Floating Stories by Laura Brownstone  

Floating Stories by Laura Brownstone  

Throughout my life, I have turned to writing and stories as a source of respite, wisdom, and comfort. Since I was a teen, I have kept a journal/diary named Gerty where I would write all the things down that I thought were true. I had a voice that would chime through, sometimes as kindness or as wisdom, and this voice would tell me that I was “okay.” As an almost 60-year-old and practicing psychotherapist for more than 20 years, I continue to use writing as a tool of kindness to myself. It is helpful for me to see the stories or the words on paper and out of my head. I have been reflecting on the role writing has played in my life and have also been thinking about how the stories created since childhood can be rewritten to fit present-day circumstances. Through this blog post, I wanted to share this piece of narrative writing to highlight writing as an option for the soul and respite for the heart.
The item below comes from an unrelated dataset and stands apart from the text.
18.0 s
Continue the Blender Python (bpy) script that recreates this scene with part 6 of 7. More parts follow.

I hope you enjoy the following piece of narrative writing titled “Floating Stories.”  

I think that we create our identities from the floating stories in our heads. They are just energy swirling around, and we try to make meaning out of the energy. It could bring up free-floating anxiety, fear, or loneliness, and our minds attach to it like it’s something important. What if it wasn’t, and we just noticed it as random energy floating by us? This idea, of course, is not a breakthrough idea. The Buddhists talk about this all the time. I guess I feel it for myself as a visceral, knowing that they are not so important in this moment.  

Does that mean I am illuminated now? I don’t think so. I am glad for those times of expansion where my mind can unravel enough for my soul to rest in the unknowing realm of the Ineffable. I, myself, wrestle with lots of thoughts around worth and awkwardness. Will they like me? Will they think that I am smart enough? My mind brings up old memories to support distorted beliefs. 
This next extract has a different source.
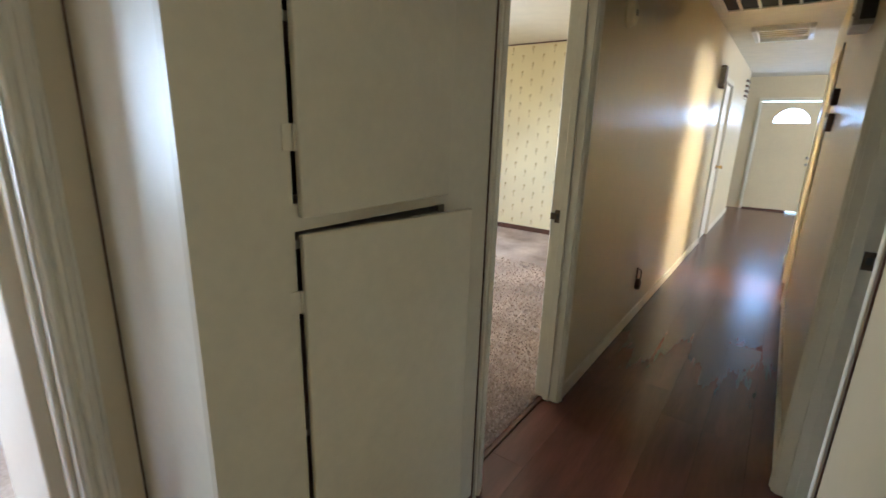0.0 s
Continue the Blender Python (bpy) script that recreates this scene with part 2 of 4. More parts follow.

These are a few of my random feelings and thoughts, which are my strategies for not touching what I truly want: a deeper connection with others and with myself. I know that my soul is laughing at me, wishing I would shut up a little to hear her sing to me. She has such a good hum.  

                                                 Hum.  

                                                                       Hum.  

                                                                                        The world has such a beautiful song. 

I think our minds can twist and turn like a double helix without end. It begins and then turns on itself, forward and back, over and over again. 

Again. I hear: “Really? You want to write this?”  

This is my soul talking. There is usually a contraction after an expansion. Maybe if I breathe, I can get back to that expanded place.  

“I don’t think it works that way, Laura.”  

There is that quiet voice again: This is also just another strategy for keeping you safe and twisting in the wind. You must like the twisting part. At least there is a little movement, but it sure hurts you and keeps you contracted. If you sit and allow for your feelings and thoughts to happen, and give yourself a little compassion, the expansion might happen. You never know. 

I have to remind myself that the floating stories never stop. I tend to think that they are important, and I try to grasp and make the story concrete. But if I listen to my inner voice, I can choose to see them as floating energies that come in and go out. From a place of curiosity and expansion, I can notice these thoughts and let them go.